Sayın Deniz Baykal'a yönelik gerçekleştirilen kaset operasyonundan önce Kılıçdaroğlu'nun 'yıldızı parlatılarak' halkın gündemine iyi lider algısıyla sokulmuş; kaset operasyonundan sonra daha önce tüm projektörlerin üzerine çevrildiği Kılıçdaroğlu CHP'nin yeni lideri olmuştu. Kullanılan argümanların farklığına rağmen 'İmamoğlu' şu dönemde 'iyi lider' olarak algılara yerleştirilmeye çalışılmaktadır. Algılara iyi lider olarak yerleştirilmeye çalışılan 'İmamoğlu'nun' Kılıçdaroğlu'na kıyasla İYİ Parti tabanında, milliyetçi çevrede, FETÖ cenahında ve PKK tabanında daha fazla karşılığı vardır. Alanda yapılan tüm çalışmalarda İmamoğlu'nun Kılıçdaroğlu'dan daha fazla destek aldığı görülmektedir. Erdoğan'la mücadelede İmamoğlu Kılıçdaroğlu'ndan daha fazla ümit veriyor, diyebilirim. Erdoğan'ı devirmeye yeminli yurt içi ve yurt dışındaki örgütlenmeler bu kez kesinlikle kaybetmek istemediğinden, Kılıçdaroğlu'nu bir şekilde gönderebilirler. Demek istediği şu ki, CHP 2023 seçimlerine Kılıçdaroğlu yönetimiyle gitmeyebilir, diye düşünüyorum. PKK/HDP, FETÖ, Ulusalcı Kemalistler ve Türk milliyetçilerini Kılıçdaroğlu'nun etrafında mobilize etmek çokta mümkün gözükmezken, bu kitleleri İmamoğlu liderliğinde toparlayabilmenin daha kolay olacağı gerçeği ortadadır.

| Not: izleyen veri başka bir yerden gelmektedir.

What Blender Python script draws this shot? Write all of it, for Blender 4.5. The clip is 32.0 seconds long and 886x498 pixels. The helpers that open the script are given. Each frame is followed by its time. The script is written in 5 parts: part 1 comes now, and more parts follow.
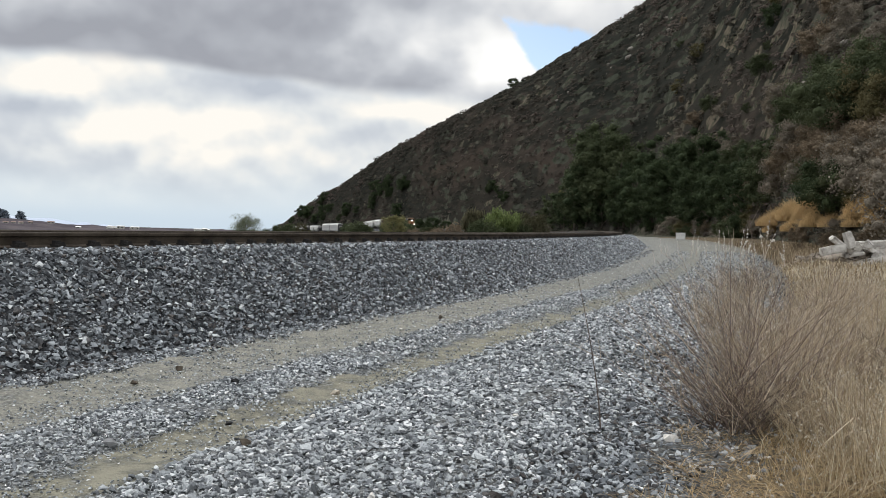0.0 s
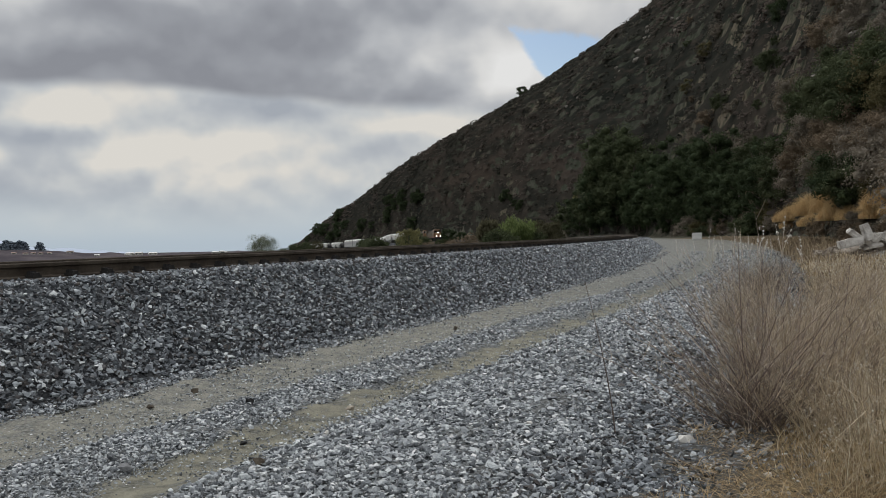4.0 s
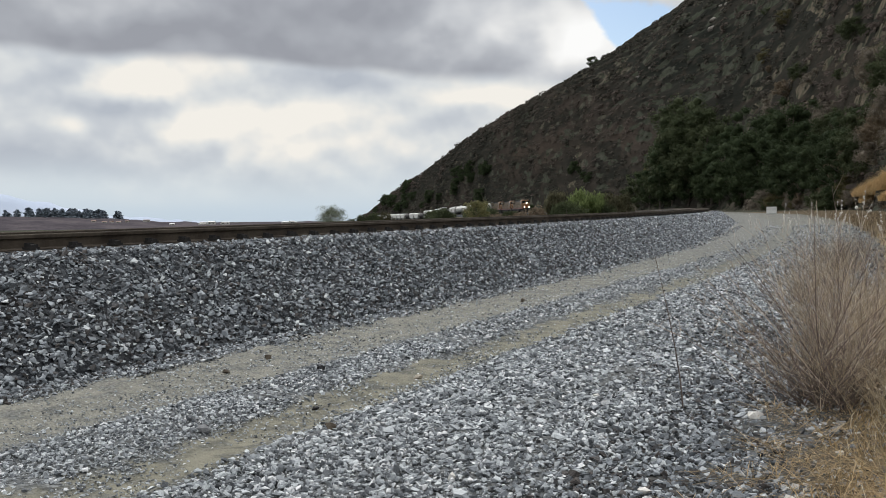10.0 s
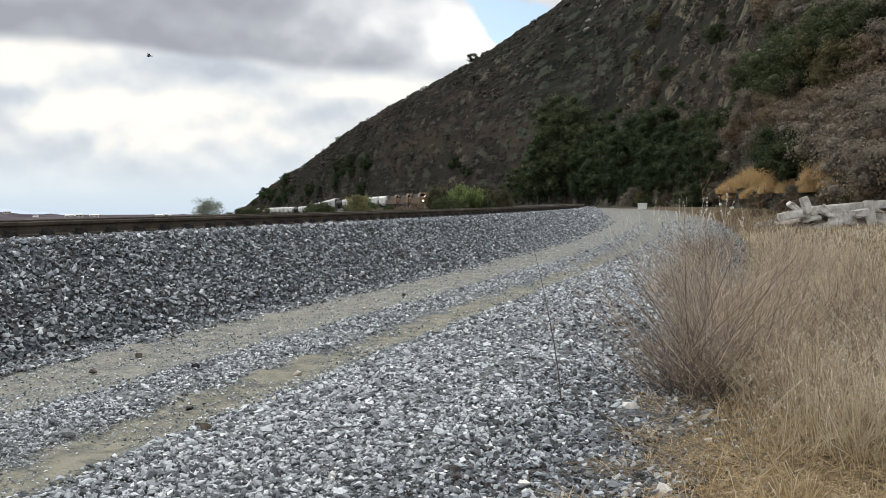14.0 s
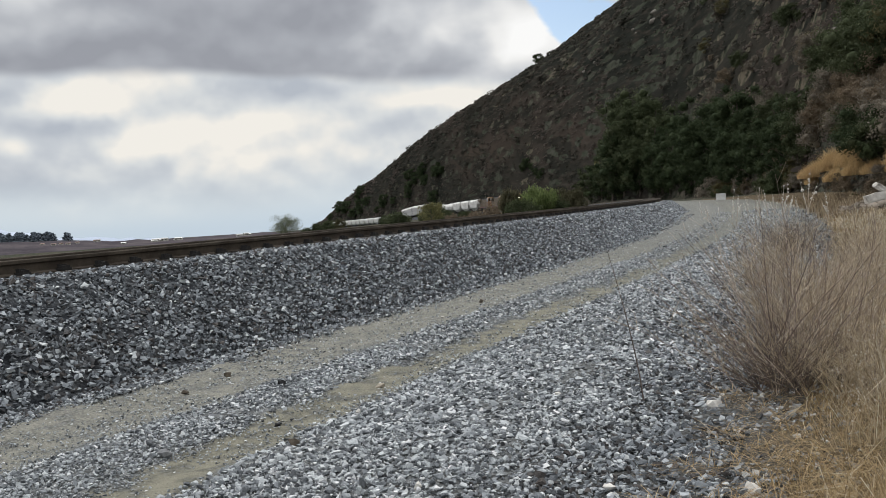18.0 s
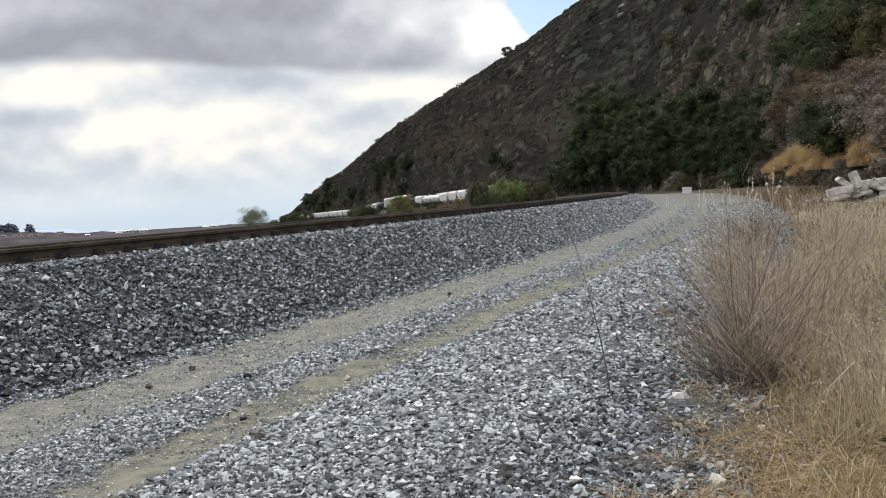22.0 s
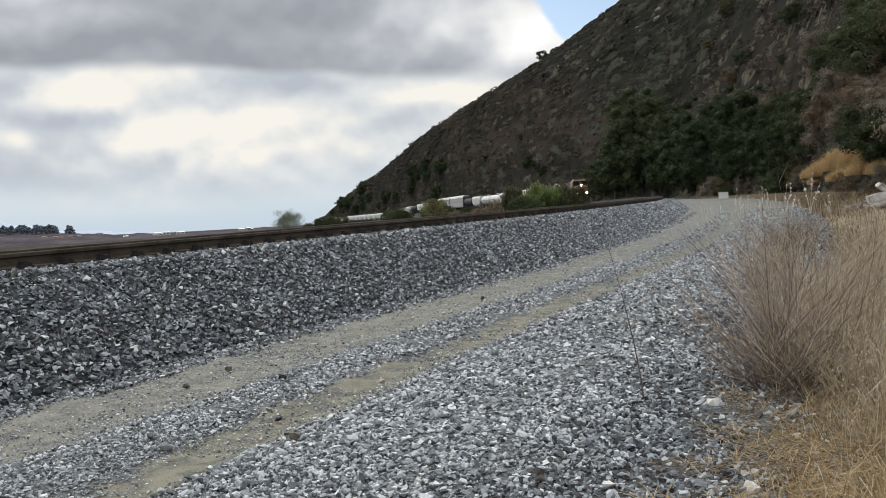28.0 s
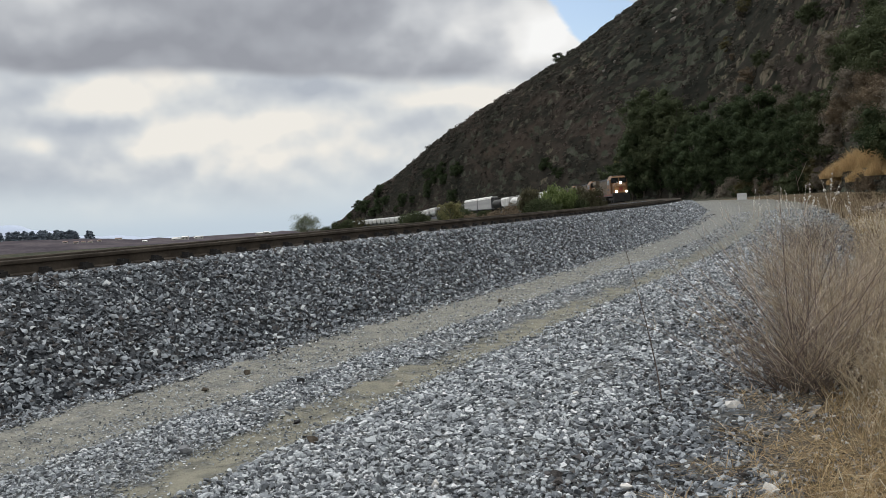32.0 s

Erdoğansız bir Türkiye arzulayan uluslararası sermaye ve güç odaklarının 2023 yılında yapılalcak seçimi riske etme tahammüleri yoktur. ABD öncülüğündeki Atlantik'in Ortadoğu'yu parçalama planları, Büyük Kürdistan projeleri, Akdeniz'deki enerji paylaşımı ve yeniden dizayn edilmek istenen dünyanın önündeki en büyük engel dünya 5 ten büyüktür diyen Sayın Erdoğan'dır. Sızan raporlarda ve yazışmalarda Erdoğan'ın bütünleştirici duruşu 'küresel sermaye ve haçlı ittifakı'nı ultra düzeyde rahatsız ettiği görülmektedir. Kaosa sürüklenmek istenen bölgelerdeki en önemli denge unsurlardan birid e Erdoğan yönetimindeki güçlü Türkiye'dir. Güçlü Türkiye'nin şu an ki duruşu Ortadoğu ve Afrika'da yıllardır sömgürgeleştirilen ülkeler ve toplumlar için direniş umudu oluşturmakta, bu liderlik örneği sömürgecileri rahatsız etmektedir. Bu ve bu gibi nedenlerden ötürü Erdoğan'lı Türkiye hedeftir, küresel sermaye ve güçlerin kaybettirmek istediği liderlerden biride Sayın Erdoğan'dır.
ORTADOĞU VE AFRİKA'YI YENİDEN DİZAYN ETMEK İÇİN YÜRÜTÜLEN ODED YİNON VE BENZERLERİ GİBİ YÜZ YILLIK SÖMÜRGE PLANLARININ KUSURSUZ BİR ŞEKİLDE HAYATA GEÇİRİLMESİ İÇİN HALA SÖMÜRDÜKLERİ VE SÖMÜRGE VERGİSİ ALDIKLARI ÜLKE LİDERLERİNE UMUT VE CESARET VEREN ERDOĞAN KÜRESEL EMPERYALİSTLER İÇİN SORUN OLUŞTURUYOR. SUİKAST, DARBE VE HER TÜRLÜ GİRİŞİMLERE RAĞMEN HALKIN DESTEĞİYLE İKTİDARDA KALAN ERDOĞAN'I KILIÇDAROĞLU İLE İKTİDARDAN DÜŞÜRMEKTE MÜMKÜN GÖZÜKMÜYOR. ERDOĞAN'I DEVİRME İHTİMALI OLMAYAN KILIÇDAROĞLU'NU DEVİRECEK GÜÇLERİN YENİ GÖZDESİ VE UMUTLARI İMAMOĞLU'DUR.